I triedthe code given above. Also a another library of stanza which only got similar results.


Solution

  • Unfortunately, if your task is to extract all expressive words from the text (all the words that contain sentimental significance), then it is not possible with the current state of affairs. Language is highly variable, and the same word could change its sentiment and meaning from sentence to sentence. While words like "awful" are easy to classify as negative, "demand" from your text is not as obvious, not even speaking about edge cases when seemingly positive "incredible" may reverse its sentiment if used as empowerment: "incredibly stupid" should be classified as very negative, but machines can normally only output two opposite labels for those words.
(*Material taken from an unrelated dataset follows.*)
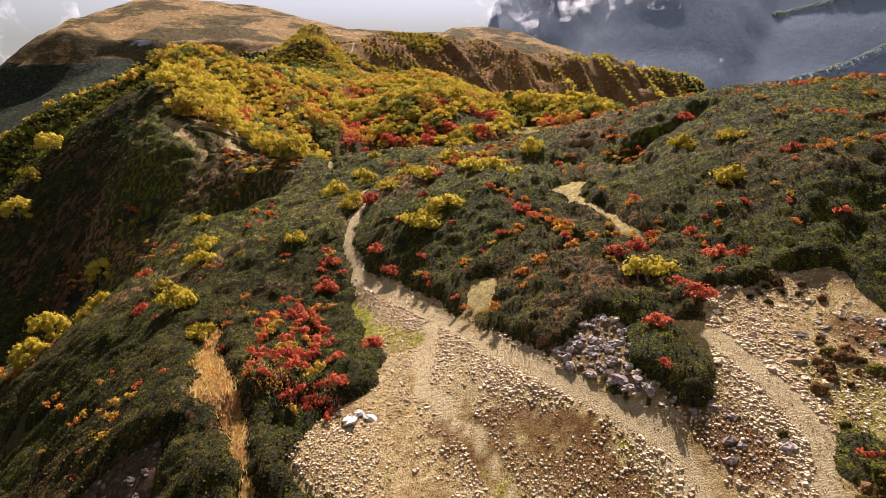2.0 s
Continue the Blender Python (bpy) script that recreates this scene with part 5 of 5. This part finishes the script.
stone_cover("saddle_stones", "pale loose stones on the saddle and its tracks", [SADDLE, SADDLE_LANE, BARE_RIGHT], (-12, 36, 10, 72), 0.20, STONE, 0.05, 0.20, 0.45, 501, None, stone_form, -0.05)
stone_cover("saddle_rubble", "pale rubble strewn along the worn saddle track", [RUBBLE, RUBBLE_SIDE], (-10, 24, 16, 72), 0.165, STONE, 0.06, 0.28, 0.36, 506, None, stone_form, -0.05)
stone_cover("brown_rubble", "small brown stones among the pale rubble", [RUBBLE, RUBBLE_SIDE, SADDLE, BARE_RIGHT], (-10, 36, 16, 72), 0.22, SCREE_STONE, 0.06, 0.26, 0.45, 507, None, stone_form, -0.05)
stone_cover("ledge_rocks", "low broken rock ledges beside the saddle track", [SADDLE_LEDGE, RIGHT_LEDGE], (10, 32, 34, 52), 0.62, PALE_STONE, 0.16, 0.9, 0.44, 509, None, boulder_form, 0.12)
stone_cover("white_stones", "heap of pale stones beside the track", [WHITE_HEAP], (-6, 14, 8, 34), 0.3, PALE_WHITE, 0.12, 0.4, 0.2, 556)
def rock_things(polys, box, step, lo, hi, keep, seed, slot, label, group):
    """Single rocks lying on the ground, each a thing of its own."""
    x, y = spots(*box, step, seed)
    r = np.random.default_rng(seed)
    m = any_inside(*wobbled(x, y, 0.5), polys) & (r.random(len(x)) < keep)
    x, y = x[m], y[m]
    meshes = [grid_mesh("rock", *boulder_form(seed + k), [slot], smooth=False) for k in range(7)]
    for px_, py_, pz_ in zip(x, y, ground_height(x, y)):
        k = lo + (hi - lo) * r.random() ** 2
        ob = tagged(new("rock", meshes[r.integers(0, 7)]), label, "rock", group)
        ob.matrix_basis = Matrix.LocRotScale((px_, py_, pz_ + 0.08 * k), Euler((r.uniform(-0.3, 0.3), r.uniform(-0.3, 0.3), r.uniform(0, 6.28))), Vector((1, r.uniform(0.7, 1.2), r.uniform(0.6, 0.95))) * k)


rock_things([LUMP_ROCK], (5, 16, 40, 54), 0.42, 0.2, 0.8, 0.9, 511, PALE_STONE, "pale broken rock of the outcrop below the pines", "rocks of the outcrop")
rock_things([[(-17.6, 46.8), (-17.4, 48.6), (-15.6, 48.6), (-15.6, 46.8)]], (-19, -14, 45, 50), 0.8, 0.7, 1.5, 0.8, 571, PALE_WHITE, "pale boulder on the crest above the dark rock face", "pale boulders")
rock_things([[(-50.4, 109), (-50.4, 111), (-48.6, 111), (-48.6, 109)], [(-4.6, 44), (-4.6, 46), (-2.8, 46), (-2.8, 44)]], (-52, -1, 42, 113), 1.0, 0.6, 1.2, 0.7, 572, PALE_WHITE, "lone pale boulder lying in the scrub", "pale boulders")
stone_cover("scree", "brown loose scree below the wood", [SCREE], (-28, 14, 148, 175), 0.36, STONE, 0.12, 0.6, 0.22, 521)
stone_cover("ditch_stones", "pale stones along the edge of the eroded ditch", [], (10, 21, 24, 36), 0.28, PALE_WHITE, 0.06, 0.3, 0.5, 567, lambda x, y: 0.8 * np.exp(-((line_distance(x, y, DITCH) - 0.7) / 0.25) ** 2))
stone_cover("gully_stones", "pale grey stones in the gully between the woods", [GULLY_STONES], (-44, -26, 220, 262), 0.7, PALE_STONE, 0.2, 0.9, 0.42, 566)
stone_cover("lane_stones", "pale broken stones filling the worn lane", [SADDLE_LANE, TRACK_END], (-12, 8, 40, 74), 0.26, STONE, 0.07, 0.32, 0.36, 526)
stone_cover("basin_stones", "small tan stones on the basin floor", [BASIN, STONES_RIGHT, MEADOW_LOW], (-26, 66, 108, 200), 0.62, STONE, 0.08, 0.34, 0.50, 531, None, stone_form, 0.05)
stone_cover("pebble_field", "dark brown pebbles beside the small snow patch", [DARK_PEBBLES], (8, 66, 120, 200), 0.55, SCREE_STONE, 0.10, 0.34, 0.50, 536)
stone_cover("stone_bank", "brown broken stones below the scrub bank", [STONE_BANK, STONES_RIGHT], (20, 110, 120, 215), 0.45, SCREE_STONE, 0.10, 0.5, 0.36, 538)
stone_cover("rim_rocks", "dark broken rocks on the valley rim", [], (130, 345, 330, 490), 2.4, DARK_ROCK, 0.8, 7.0, 0.5, 541, lambda x, y: np.exp(-(line_distance(x, y, [p[:2] for p in CREST_RIM]) / 9) ** 2) + 0.5 * (fbm(x, y, 18, 3) > 0.6) * (y > 378) * (x > 190), boulder_form, 0.25)
stone_cover("face_rocks", "dark earthy rocks in the steep broken face", [ROCK_FACE], (-26, -10, 34, 50), 0.8, DARK_ROCK, 0.2, 0.8, 0.52, 561, None, boulder_form, 0.1)
stone_cover("lane_rocks", "rough pale rocks scattered on the saddle", [LUMP_ROCK, BARE_RIGHT], (5, 36, 30, 60), 1.1, STONE, 0.4, 1.3, 0.55, 551, None, boulder_form, 0.05)

# ---- old snow in the basin ----
def snow_patch(name, outline, thick, label, skin=SNOW):
    cx, cy = sum(p[0] for p in outline) / len(outline), sum(p[1] for p in outline) / len(outline)
    ring = []
    for (ax, ay), (bx, by) in zip(outline, outline[1:] + outline[:1]):
        for k in range(8):
            ring.append((ax + (bx - ax) * k / 8, ay + (by - ay) * k / 8))
    ring = np.array(ring)
    for _ in range(5):
        ring = (np.roll(ring, 1, 0) + 2 * ring + np.roll(ring, -1, 0)) / 4
    ring += (fbm(ring[:, 0], ring[:, 1], 1.4, 2)[:, None] - 0.5) * 0.7
    n, V = len(ring), []
    shares = [1.0, 0.985, 0.95, 0.88, 0.78, 0.66, 0.54, 0.42, 0.30, 0.18, 0.06]
    for s in shares:
        px, py = cx + (ring[:, 0] - cx) * s, cy + (ring[:, 1] - cy) * s
        lift = thick * min(1, (1 - s) * 9) ** 0.5
        V.append(np.stack([px, py, ground_height(px, py) - 0.06 + lift + 0.16 * (fbm(px, py, 1.3, 3) - 0.5) * (s < 0.97)], -1))
    V = np.concatenate(V)
    Q = [(k * n + i, k * n + (i + 1) % n, (k + 1) * n + (i + 1) % n, (k + 1) * n + i) for k in range(len(shares) - 1) for i in range(n)]
    last = (len(shares) - 1) * n
    V = np.vstack([V, V[last:].mean(0)])
    Q += [(last + i, last + (i + 1) % n, len(V) - 1, len(V) - 1) for i in range(0)]
    me = grid_mesh(name, V, np.array(Q), [skin])
    bm = bmesh.new()
    bm.from_mesh(me)
    bm.verts.ensure_lookup_table()
    for i in range(n):
        bm.faces.new((bm.verts[last + i], bm.verts[last + (i + 1) % n], bm.verts[len(V) - 1])).smooth = True
    bmesh.ops.recalc_face_normals(bm, faces=bm.faces)
    bm.to_mesh(me)
    bm.free()
    tagged(new(name, me), label, "snow patch", group="snow patches")


snow_patch("snow_patch", SNOW_A, 0.35, "large dirty white patch of old snow in the basin")
snow_patch("snow_patch", [(-318, 661), (-313, 667), (-305, 669), (-298, 668), (-297, 663), (-304, 661), (-311, 658)], 0.15, "grey old snow lying on the brown mountain flank", GREY_SNOW)
snow_patch("snow_patch", SNOW_B, 0.2, "small white patch of old snow on dry grass")

# ---- clouds drifting before the far mountain wall ----
CLOUD, add = material("cloud")
pos = add("ShaderNodeNewGeometry").outputs["Position"]
n = add("ShaderNodeTexNoise", {"Vector": pos, "Scale": 0.011, "Detail": 10.0, "Roughness": 0.6, "Distortion": 0.4}).outputs[0]
n = add("ShaderNodeMapRange", {0: n, 1: 0.3, 2: 0.7, 3: -0.5, 4: 0.4}).outputs[0]
dense = add("ShaderNodeAttribute", {}, attribute_name="density").outputs["Fac"]
thick = add("ShaderNodeMath", {0: n, 1: dense}, operation="ADD").outputs[0]
thick = add("ShaderNodeMapRange", {0: thick, 1: 0.0, 2: 0.9, 3: 0.0, 4: 0.93}).outputs[0]
thin_ = add("ShaderNodeBsdfTransparent").outputs[0]
back = add("ShaderNodeBsdfTranslucent", {"Color": (0.8, 0.8, 0.81, 1)}).outputs[0]
front = add("ShaderNodeBsdfDiffuse", {"Color": (0.7, 0.71, 0.73, 1)}).outputs[0]
white = add("ShaderNodeMixShader", {0: 0.55, 1: front, 2: back}).outputs[0]
add("ShaderNodeOutputMaterial", {"Surface": add("ShaderNodeMixShader", {0: thick, 1: thin_, 2: white}).outputs[0]})


def cloud(name, middle, half, density, seed, label):
    """A thin bank of vapour: a billowing sheet, dense in the middle and torn at its edge."""
    u, w = np.meshgrid(np.linspace(-1, 1, 40), np.linspace(-1, 1, 30))
    x, z = middle[0] + u * half[0], middle[2] + w * half[1]
    y = middle[1] + 0.35 * half[1] * (fbm(u * 3 + seed, w * 3, 1.0, 4) - 0.5) * 2
    d = (density + 0.4) * np.clip(1 - u ** 2 - w ** 2, 0, 1) ** 0.7 - 0.4 + 0.6 * (fbm(u * 2.2 + seed, w * 2.2 + 9, 1.0, 3) - 0.5)
    d = np.where(u ** 2 + w ** 2 > 0.97, -1.0, d)
    ids = np.arange(u.size).reshape(u.shape)
    q = np.stack([ids[:-1, :-1], ids[:-1, 1:], ids[1:, 1:], ids[1:, :-1]], -1).reshape(-1, 4)
    me = grid_mesh(name, np.stack([x, y, z], -1).reshape(-1, 3), q, [CLOUD])
    me.attributes.new("density", "FLOAT", "POINT").data.foreach_set("value", d.astype(np.float32).ravel())
    tagged(new(name, me), label, "cloud", kind="stuff")


cloud("cloud_wisp", (852, 2500, 95), (46, 66), 1.0, 1, "small white wisp of cloud before the dark mountain")
cloud("cloud_wisp", (1197, 2500, 60), (36, 26), 0.8, 2, "small torn shred of white cloud")
cloud("cloud_bank", (288, 2650, 300), (150, 175), 1.5, 4, "bright torn cloud hanging on the mountain's end")
cloud("cloud_bank", (505, 2560, 320), (230, 85), 1.3, 7, "torn grey-white cloud bank along the mountain's flank")
cloud("cloud_bank", (745, 2560, 345), (260, 65), 1.2, 5, "thin white cloud streak high on the mountain wall")
cloud("cloud_bank", (-1330, 1900, 150), (260, 190), 0.8, 6, "grey-white cloud behind the summit's far flank")
cloud("cloud_shred", (-560, 3100, 440), (150, 40), 0.75, 8, "grey shred of cloud in the pale sky")
cloud("cloud_shred", (60, 3100, 450), (170, 45), 0.8, 9, "grey shred of cloud beside the mountain")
    This is why for purposes of sentimental analysis, the only reliable way is building machine learning model that will classify texts entirely, which means you should adapt your software to accept the final verdict and process it in some way or another.
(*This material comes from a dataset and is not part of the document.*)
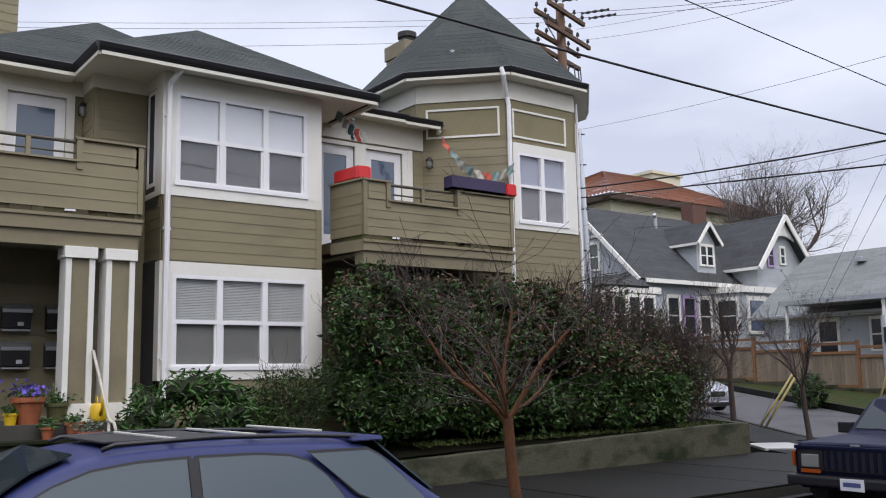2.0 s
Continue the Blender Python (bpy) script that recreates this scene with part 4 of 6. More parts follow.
def hedge():
    g = np.random.default_rng(3)
    root = thing("hedge", (12, 12.6, 0.6), "tall overgrown dark green hedge with reddish twiggy tips", "hedge")
    clumps = []
    for i in range(230):
        x = g.uniform(8.95, 16.2)
        top = 3.02 + 0.12 * math.sin(x * 2.1) + 0.10 * math.sin(x * 5.3 + 1) - 0.35 * max(0, 9.5 - x)
        if x > 13.0:
            top -= min(1.25, (x - 13.0) * 0.55)
        z = g.uniform(1.0, top)
        bulge = 0.16 * math.sin(x * 1.7) + 0.3 * (1 - abs((z - 1.9) / 1.4))
        y = g.choice([12.25 - bulge * 0.6, 12.9], p=[0.72, 0.28]) + g.normal() * 0.12
        clumps.append((x, max(12.04, y), z, g.uniform(0.24, 0.44)))
    for i in range(26):
        x = g.uniform(9.1, 13.4)
        clumps.append((x, 12.5, g.uniform(2.8, 3.12), g.uniform(0.20, 0.32)))
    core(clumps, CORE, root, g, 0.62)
    pts = clump_points(g, clumps, 430)
    thin = np.stack([g.uniform(12.6, 17.0, 5200), g.uniform(12.0, 13.3, 5200), g.uniform(1.4, 3.4, 5200)], 1)
    thin = thin[thin[:, 2] < 3.35 - 0.35 * np.maximum(0, thin[:, 0] - 14.8) + 0.15 * np.sin(thin[:, 0] * 6)]
    pts = np.concatenate([pts, thin])
    red = (g.random(len(pts)) < np.clip(0.15 + 0.07 * (pts[:, 0] - 9) * (pts[:, 2] > 1.7) + 0.14 * (pts[:, 2] - 2.4), 0.03, 0.62))
    bright = (~red) & (g.random(len(pts)) < 0.22)
    leaves("foliage", pts[~red & ~bright], 0.10, LEAF, root, g, "dark glossy leaves", 0.48)
    leaves("foliage", pts[bright], 0.105, LEAF_BRIGHT, root, g, "fresh green leaves", 0.45)
    leaves("foliage", pts[red], 0.095, LEAF_RED, root, g, "reddish brown leaves", 0.45)
    w = Wood()
    rng = random.Random(9)
    for i in range(760):
        x = rng.uniform(9.0, 16.9) if i < 300 else rng.uniform(12.6, 16.9)
        t = 2.85 - 0.36 * max(0, x - 14.8)
        w.grow(rng, Vector((x, rng.uniform(12.0, 12.9), rng.uniform(1.7, t))), Vector((rng.gauss(0, 0.35), rng.gauss(-0.15, 0.3), 1)), rng.uniform(0.35, 0.7), 0.006, 1, 0.6, 0.05, 4)
    w.make("twig_mass", TWIG, root, "bare brown twigs sticking out of the top")["kind"] = "stuff"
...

    Naive Bayes Classifier

    The simplest way to classify text by sentiment is the Naive Bayes classifier algorithm (that, among other things, not only classifies sentiment) that is implemented in NLTK:

    from nltk import NaiveBayesClassifier, classify
    #The training data is a two-dimensional list of words to classify.
    train_data = dataset[:7000]
    test_data = dataset[7000:]
    #Train method returns the trained model.
    classifier = NaiveBayesClassifier.train(train_data) 
    #To get accuracy, use classify.accuracy method:
    print("Accuracy is:", classify.accuracy(classifier, test_data)) 
    

    In order to make a prediction, we need to pass a list of words. It's preferable to remove any words that do not play sentimental significance such as the stop words and punctuation so that it wouldn't disturb our model:

    from nltk.corpus import stopwords
    from nltk.tokenise import word_tokenise
    def clearLexemes(words):
        return [word if word not in stopwords.word("english")
            or "!?<>:;.&*%^" in word for word in words]
    text = "What a terrible day!"
    tokens = clearLexemes(word_tokenise(text))
    print("Text sentiment is " + str(classifier.classify(dict([token, True] for token in tokens)))))
    

    The output will be the sentiment of the text.
    The important notes:

    • requires a minimum parameters to train and trains relatively fast;
    • is highly efficient for working with natural languages (is also used for gender identification and named entity recognition);
    • is unlikely to properly classify edge cases when words shift their sentiment in creatively-styled or rare utterances. For example, "Sweetheart, I wish ll of your fears would come true and you will be happy to live in such world!" This sentence is negative and uses irony to mask negative attribute through positive expressions, and the model may not be able to detect this.

    Linear Regression

    Another related method is to use linear regression algorithms from your favourite machine learning framework. In this notebook I used the Amazon food review dataset to measure how fast model accuracy increases as you feed it with more and more data. The data you need to feed the model is the raw text and its score label (that in your case could be sentiment).

    import numpy as np #For converting strings to text
    import pandas as pd 
    from sklearn.linear_model import LogisticRegression
    from sklearn.feature_extraction.text import CountVectorizer
    from sklearn.metrics import confusion_matrix, classification_report
    
    #Preparing the data
    ys: pd.DataFrame = reviews.head(170536) #30% of the dataframe is test data
    xs: pd.DataFrame = reviews[170537:] #70% of the dataframe is training data
    
    #Training the model
    lr = LogisticRegression(max_iter=1000)
    cv = CountVectorizer(token_pattern=r'\b\w+\b')
    train = cv.fit_transform(xs["Summary"].apply(lambda x: np.str_(x)))
    test = cv.transform(ys["Summary"].apply(lambda x: np.str_(x)))
    lr.fit(train, xs["Score"])
    
    #Measuring accuracy:
    predictions = lr.predict(test)
    labels = ["x1", "x2", "x3", "x4", "x5"]
    report = classification_report(predictions, ys["Score"],
               target_names = labels, output_dict=True)
    accuracy = [report[label]["precision"] for label in labels]
    print(accuracy)
    

    Conclusion

    Investigating sentimental analysis is a worthwhile area of academic and industrial research that completely relies on machine learning and is bound to its limitations. It is a powerful topic that should be covered in the classical NLP suite. Unfortunately, currently understanding meaning close enough to be able to extract situational meaning is a feat close to inventing Artificial General Intelligence, however technology rapidly grows in that direction.